Des Iraquiens handicapés luttent pour leur dignité dans les camps de déplacés
Fatima, 94 ans, ne peut quitter sa tente sans aide; son histoire met en évidence les défis auxquels font face les Iraquiens handicapés pour s'adapter aux conditions de vie dans les camps de déplacés.
CAMP DE QAYMAWA, région du Kurdistan d’Iraq — Fatima Mehamed est assise avec lassitude sur un matelas à l’intérieur de sa tente sombre et regarde par les battants ses deux petits-enfants rire et jouer à l’extérieur sous le chaud soleil d’automne.
Fatima est âgée de 94 ans et est incapable de se déplacer à l’extérieur en raison de douleurs constantes dans la poitrine. Les muscles de ses jambes se sont affaiblis et elle ne peut plus marcher depuis huit ans.
En compagnie de huit membres de sa famille, elle a trouvé refuge dans le camp de Qaymawa dans la région du Kurdistan d’Iraq après avoir été forcée de quitter son village de Chanchi, au nord de Mossoul, en raison des violents combats.
La famille est parvenue à survivre dans son village puis désespérée a marché jusqu’au camp de réfugiés, non sans grandes difficultés.
« Je tirais ma mère d’une pièce à l’autre pour la protéger des balles qui pourraient traverser les fenêtres. »
« J’ai assis ma mère sur un tapis, parce qu’elle ne pouvait pas bouger », indique Fathiya, âgée de 48 ans, fille et principale soignante de Fatima. « Nous entendions des tirs d’obus et des coups de feu partout autour de nous. Je tirais ma mère d’une pièce à l’autre pour la protéger des balles qui pourraient traverser les fenêtres. »
Le camp de Qaymawa est l’un des dix camps géré par le HCR, l’Agence des Nations Unies pour les réfugiés, et il a été établi pour accueillir les nombreux déplacés de Mosul. Le camp peut accueillir jusqu’à 6000 personnes.
Même si la famille est heureuse d’être en sécurité au camp, il est difficile de fournir les soins dont Fatima a besoin quotidiennement. « Il est difficile de prendre soin de ma mère ici », indique Fathiya. « Ma sœur et moi devons la transporter jusqu’à la toilette et elle n’a pas pris de douche depuis que nous sommes arrivés. »
Le fauteuil roulant de Fatima est brisé et la famille n’a pas les moyens de le faire réparer. Un nouveau coûte 200 dollars US.
Le sort de Fatima met en évidence les défis auxquels doivent faire face les personnes handicapées pour s’adapter aux conditions de vie dans le camp où les besoins fondamentaux — l’accès à l’eau et à de la nourriture et l’hygiène — sont difficiles à combler.
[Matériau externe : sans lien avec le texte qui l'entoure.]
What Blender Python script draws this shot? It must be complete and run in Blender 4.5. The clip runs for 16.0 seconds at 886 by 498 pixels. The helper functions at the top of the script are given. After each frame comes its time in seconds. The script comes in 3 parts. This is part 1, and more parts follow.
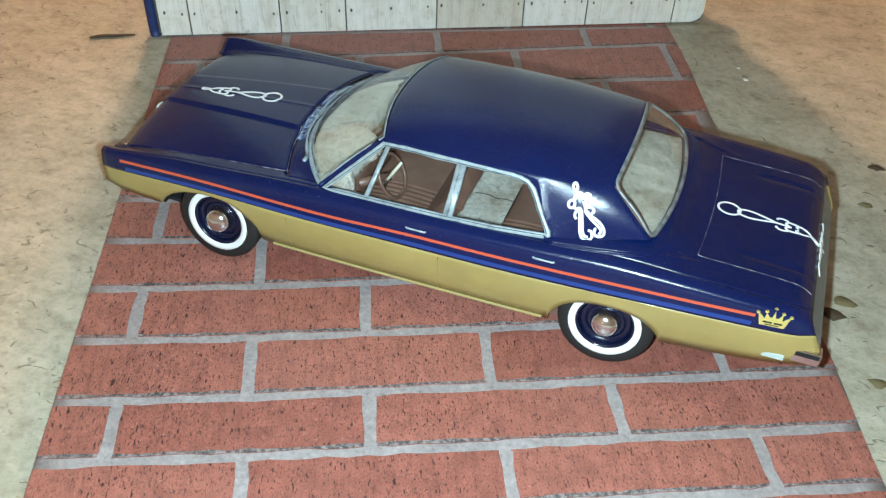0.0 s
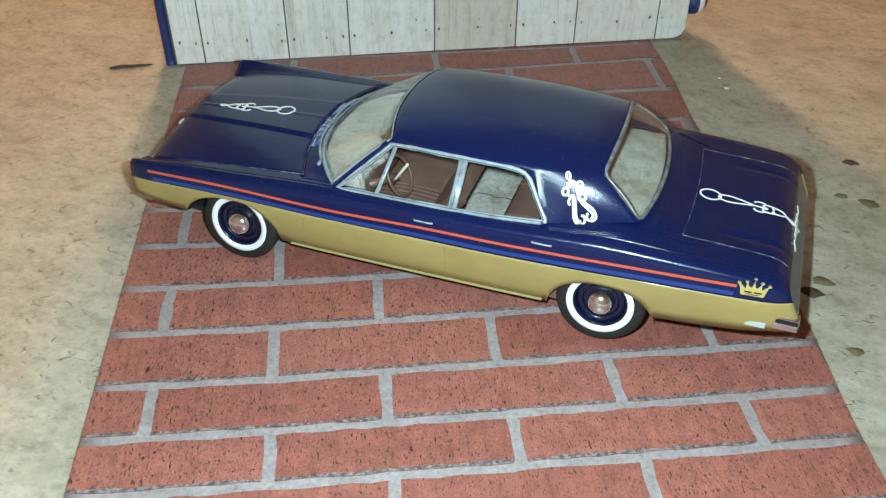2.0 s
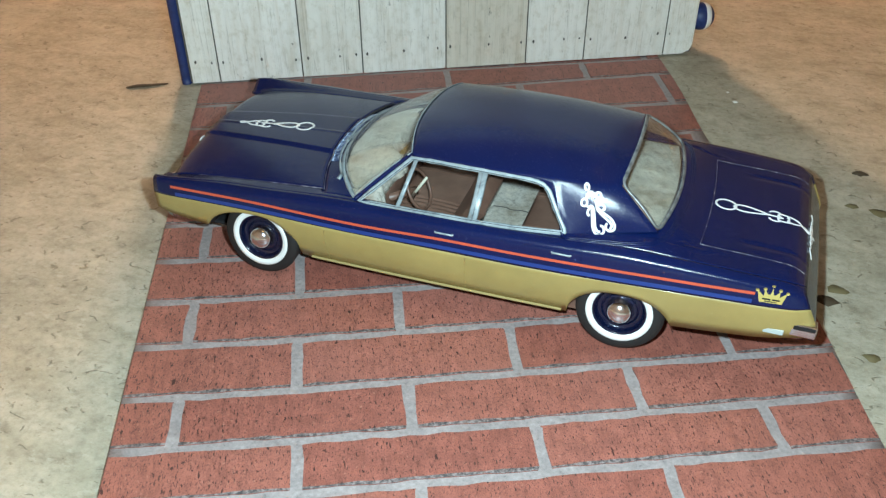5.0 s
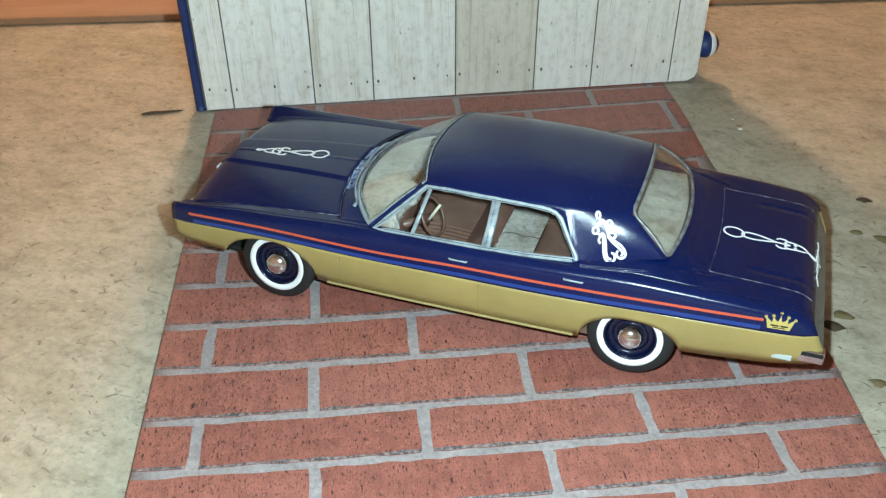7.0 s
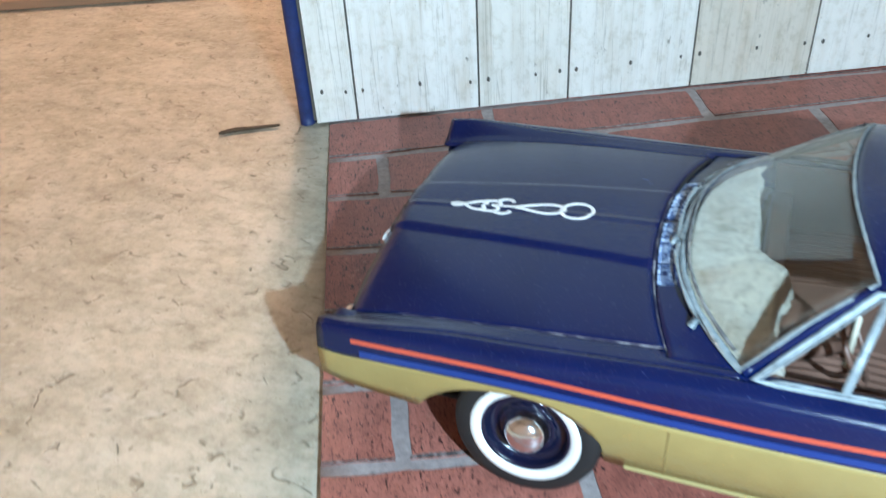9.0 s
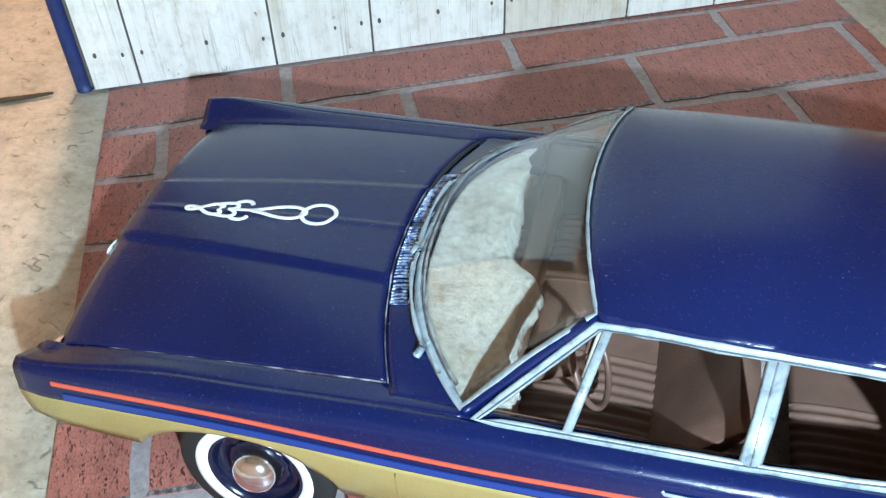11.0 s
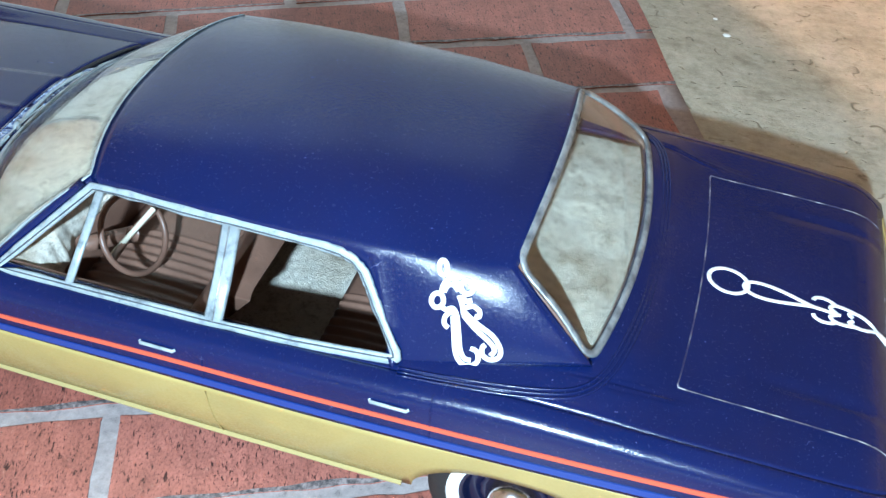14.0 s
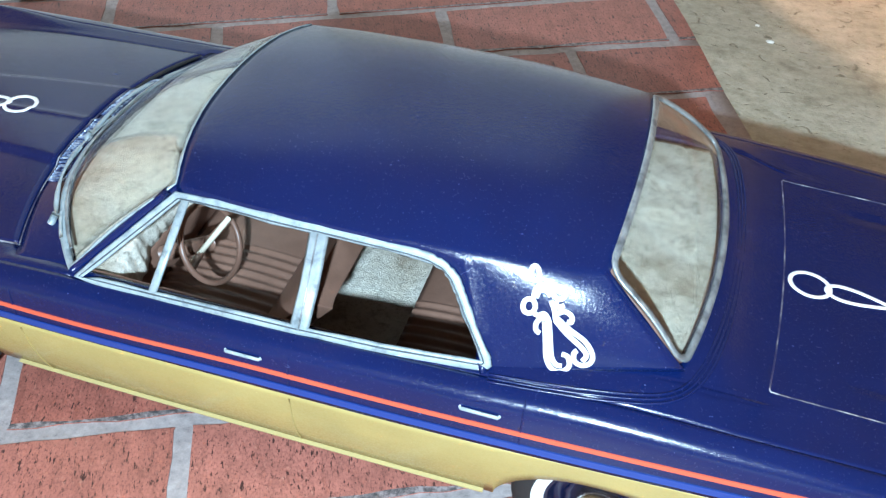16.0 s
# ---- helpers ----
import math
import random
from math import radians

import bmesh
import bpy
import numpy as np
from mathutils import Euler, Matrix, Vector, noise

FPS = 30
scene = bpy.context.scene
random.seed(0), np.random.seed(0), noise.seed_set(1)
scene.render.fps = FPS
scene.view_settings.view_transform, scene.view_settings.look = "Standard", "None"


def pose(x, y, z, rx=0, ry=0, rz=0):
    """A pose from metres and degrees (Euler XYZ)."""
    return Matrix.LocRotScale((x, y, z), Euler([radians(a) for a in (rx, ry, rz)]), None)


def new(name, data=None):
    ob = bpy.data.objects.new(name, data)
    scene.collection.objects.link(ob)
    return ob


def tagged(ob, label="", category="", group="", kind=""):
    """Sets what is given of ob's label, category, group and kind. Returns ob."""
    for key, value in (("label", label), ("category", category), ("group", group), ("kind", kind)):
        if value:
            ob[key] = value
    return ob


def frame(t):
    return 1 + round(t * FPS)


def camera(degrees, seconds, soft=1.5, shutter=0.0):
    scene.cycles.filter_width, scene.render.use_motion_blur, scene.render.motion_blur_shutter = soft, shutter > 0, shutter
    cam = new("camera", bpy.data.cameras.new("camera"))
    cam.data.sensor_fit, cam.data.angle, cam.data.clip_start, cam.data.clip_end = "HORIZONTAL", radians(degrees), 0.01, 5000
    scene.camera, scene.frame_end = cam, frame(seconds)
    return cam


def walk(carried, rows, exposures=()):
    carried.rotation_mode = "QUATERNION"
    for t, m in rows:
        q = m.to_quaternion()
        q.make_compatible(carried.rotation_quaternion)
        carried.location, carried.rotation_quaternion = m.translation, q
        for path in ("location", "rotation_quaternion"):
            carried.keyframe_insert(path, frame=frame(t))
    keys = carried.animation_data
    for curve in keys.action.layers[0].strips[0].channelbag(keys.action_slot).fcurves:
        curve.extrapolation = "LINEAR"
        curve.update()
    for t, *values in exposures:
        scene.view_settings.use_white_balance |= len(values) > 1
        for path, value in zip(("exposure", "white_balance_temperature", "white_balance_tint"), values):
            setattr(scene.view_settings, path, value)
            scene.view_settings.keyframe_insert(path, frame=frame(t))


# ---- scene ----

Plus de 4500 personnes se trouvent dans le camp et d’autres arrivent chaque jour. On ne sait pas exactement combien de personnes handicapées vivent actuellement dans le camp de Qaymawa. Lorsque le camp a ouvert à la fin octobre, on avait recensé une vingtaine de personnes avec un handicap physique.
« Les employés du HCR en charge de la protection tentent actuellement de dessiner une carte du camp pour repérer les gens qui ont des besoins spéciaux afin que nous — de même que le ministère de la Santé et d’autres ONG — puissions répondre le mieux à leurs besoins, notamment en distribuant des fauteuils roulants », indique Djamal Zamoum, coordonnateur principal d’urgence sur le terrain en Iraq.
« Ma mère s’ennuie de voir la lumière. Elle me demande de sortir dehors pour qu’elle puisse voir les gens et respirer de l’air frais. Ce n’est pas possible. »
Le HCR recommande vivement que les personnes dont la mobilité est réduite soient réunies avec les membres de leur famille qui vivent à l’extérieur du camp afin que ces derniers puissent leur fournir des soins plus appropriés.
Actuellement, aucun service spécifique n’est assuré, mais Fathiya croit que des solutions simples pourraient réellement changer la situation de sa mère. « Une toilette mobile et une tente vide avec un seau d’eau où ma sœur et moi pourrions la laver nous aideraient grandement », indique-t-elle.
« Ma mère s’ennuie de voir la lumière. Elle me demande de sortir dehors pour qu’elle puisse voir les gens et respirer de l’air frais. Ce n’est pas possible », ajoute-t-elle.
« Je ne veux pas mourir dans cette tente », affirme Fatima de plus en plus contrariée d’y être confinée. « Je veux rentrer à la maison où j’ai une belle salle de bain et un beau jardin. Ma maison est un beau souvenir. »
On estime qu’environ 68 000 personnes ont été déplacées depuis Mossoul, la deuxième plus grande ville d’Iraq depuis que l’offensive militaire a commencé le 17 octobre.